3. Now, pull out your favorite text editor and start coding! I like Geany, because it auto-completes HTML tags, highlights CSS, JavaScript, and PHP embedded in HTML and a whole slew of other things, while being lightweight. As a side note, one of my favorite features is Ctrl + Shift + O, which opens the file that your cursor is over, say you had embedded a CSS file, placing the cursor over it and hitting the combo would open it up for editing.

4. Code like the wind!
5. Test.
6. Repeat 4 and 5 until you have the same page you did originally. I usually get the size down by three or four times by hand coding.
7. Run your site through the w3c validators and put a fancy badge on your page.

Where is the fun in this? Well, first of all, you know what every page does and have gained new knowledge in the fields of JS/CSS/HTML, soon enough, you'll be able to re-write entire sites in a few hours for great speed enhancement.

Lesson 2: Easy to maintain
Being your site is now W3C compliant and small, changes are really easy!

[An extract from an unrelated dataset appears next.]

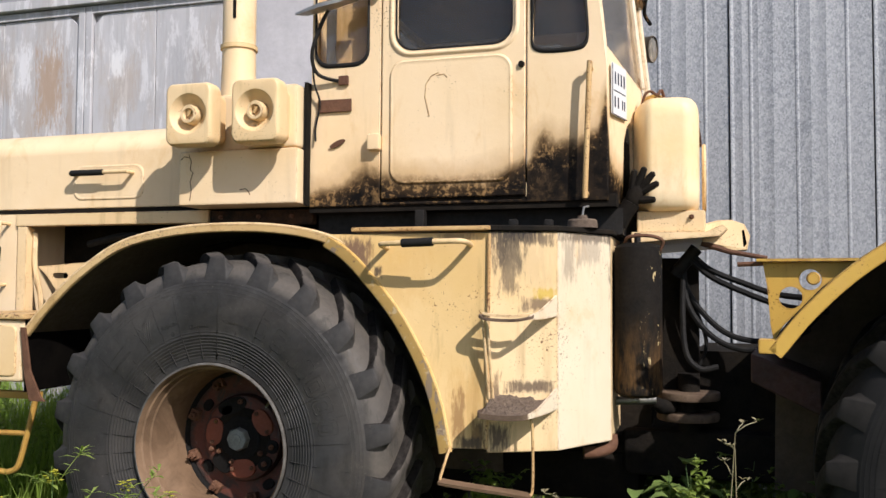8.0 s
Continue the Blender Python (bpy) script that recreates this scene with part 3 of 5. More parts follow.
def carcass():
    """Outer sidewall, tread base and inner sidewall, as (radius, along)."""
    p = [(0.335, 0.075), (0.350, 0.040), (0.362, 0.022)]
    r = 0.381
    for k in range(9):
        y = 0.022 - 0.020 * min(1, k / 7)
        p += [(r, y), (r + 0.0026, y - 0.0022), (r + 0.0038, y - 0.0022), (r + 0.0066, y)]
        r += 0.0133
    p += [(0.512, -0.001), (0.56, -0.008), (0.61, -0.008), (0.645, -0.004)]
    for r, y in ((0.652, -0.003), (0.668, 0.0), (0.684, 0.004), (0.697, 0.009)):
        p += [(r - 0.0012, y - 0.0004), (r, y), (r + 0.0005, y - 0.0007), (r + 0.0013, y - 0.0006), (r + 0.0018, y + 0.0004), (r + 0.003, y + 0.0008)]
    p += [(0.711, 0.018), (0.728, 0.027), (0.750, 0.041), (0.771, 0.064), (0.784, 0.095), (0.792, 0.14), (0.797, 0.20), (0.799, 0.36)]
    inner = [(r, 0.72 - y) for r, y in ((0.797, 0.20), (0.792, 0.14), (0.784, 0.095), (0.750, 0.041), (0.69, 0.006), (0.6, -0.006), (0.5, 0.0), (0.40, 0.01), (0.362, 0.022), (0.335, 0.075))]
    return p + inner


def polar(r, a, y):
    return Vector((r * math.sin(a), y, r * math.cos(a)))


def make_tyre():
    bm = spin(carcass(), 144)
    return bm


def make_rib(r0, r1, lift):
    """One thin moulded rib running out along the sidewall."""
    rings = []
    for i in range(9):
        r = r0 + (r1 - r0) * i / 8
        y = side_y(r) - lift * (0.2 if i in (0, 8) else 1.0)
        w = 0.0008 / r
        rings.append([polar(r, -w, y + 0.007), polar(r, -w * 0.6, y), polar(r, w * 0.6, y), polar(r, w, y + 0.007)])
    return loft(rings)


def side_y(r):
    p = [(0.362, 0.022), (0.368, 0.0205), (0.49, 0.001), (0.56, -0.008), (0.61, -0.008), (0.655, -0.002), (0.70, 0.013), (0.735, 0.033)]
    for (a, b), (c, d) in zip(p, p[1:]):
        if a <= r <= c:
            return b + (d - b) * (r - a) / (c - a)
    return p[-1][1] if r > 0.7 else p[0][1]


def make_lug():
    """One chevron bar: a flat end flush with the shoulder, then slanting to the middle of the tread, with a hollow fillet behind."""
    # crown: along, swing, half width, radius; foot: along, radius
    crown = [(0.013, 0.005, 0.0585), (0.016, 0.005, 0.056), (0.024, 0.004, 0.049), (0.033, 0.002, 0.0425), (0.0395, 0.0, 0.038), (0.0425, -0.002, 0.037), (0.050, -0.010, 0.0365), (0.066, -0.028, 0.036), (0.09, -0.056, 0.036), (0.13, -0.102, 0.035), (0.18, -0.155, 0.034), (0.26, -0.233, 0.034), (0.375, -0.322, 0.034)]
    upper = [(0, 0, r) for r in (0.695, 0.713, 0.745, 0.777, 0.800, 0.805, 0.808, 0.814, 0.822, 0.832, 0.835, 0.834, 0.832)]
    foot = [(0.020, 0, 0.693), (0.027, 0, 0.707), (0.037, 0, 0.723), (0.048, 0, 0.739), (0.058, 0, 0.750), (0.063, 0, 0.755), (0.070, 0, 0.760), (0.085, 0, 0.769), (0.105, 0, 0.777), (0.14, 0, 0.784), (0.185, 0, 0.788), (0.26, 0, 0.790), (0.375, 0, 0.791)]
    rings = []
    for (y, sw, ht), (_, _, rt), (yb, _, rb) in zip(crown, upper, foot):
        flare = 0.040
        lo, hi = Vector((rb, yb)), Vector((rt, y))
        at = lambda f, side: (lambda q: polar(q.x, sw + side / 0.78, q.y))(lo.lerp(hi, f))
        rings.append([at(0, -ht - 0.008), at(0.5, -ht - 0.003), at(0.93, -ht), at(1, -ht + 0.005), at(1, ht - 0.007), at(0.94, ht), at(0.80, ht + 0.09 * flare), at(0.60, ht + 0.26 * flare), at(0.42, ht + 0.50 * flare), at(0.24, ht + 0.80 * flare), at(0, ht + 1.2 * flare)])
    return loft(rings)


def make_rim_edge():
    return spin([(0.3580, 0.0215), (0.3600, 0.014), (0.3590, 0.0085), (0.3565, 0.0055), (0.3510, 0.0050), (0.3475, 0.010), (0.3465, 0.020), (0.3480, 0.026)], 96)


def make_rim():
    bm = spin([(0.345, 0.045), (0.355, 0.022), (0.358, 0.014), (0.355, 0.010), (0.349, 0.006), (0.344, 0.018), (0.341, 0.034), (0.334, 0.039), (0.332, 0.06), (0.330, 0.078), (0.324, 0.084), (0.321, 0.13), (0.309, 0.148), (0.305, 0.20), (0.306, 0.212), (0.303, 0.22), (0.302, 0.355), (0.290, 0.37),
               (0.285, 0.385), (0.31, 0.385), (0.33, 0.16), (0.345, 0.045)], 96)
    return bm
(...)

Want all the text on your site to be purple and flashing? Change it through CSS in thirty seconds. Holiday themes are easy to make now!

What else can you do though? How about separating out the common stuff in each page to a separate php file? And the navigation to a nav generator? Now all of the pages on your site are updated at once when you upload a new one.

This isn't the best practice, but in my opinion, it works for small sites. Why not separate out variables, like phone numbers to a separate php file? Then you can just echo the variable wherever it is needed. Result: Want to change xxx-xxx-yyyy to xxx-xxx-yyyx? You can in a very short amount of time; and you don't have to worry about missing pages!

Lesson 3: Helpful to users
Users that have screen readers installed will thank you, along with users that are on spotty/slow connections. Oh, and your server admins will be happy too, imagine using half the bandwidth through smarter pages?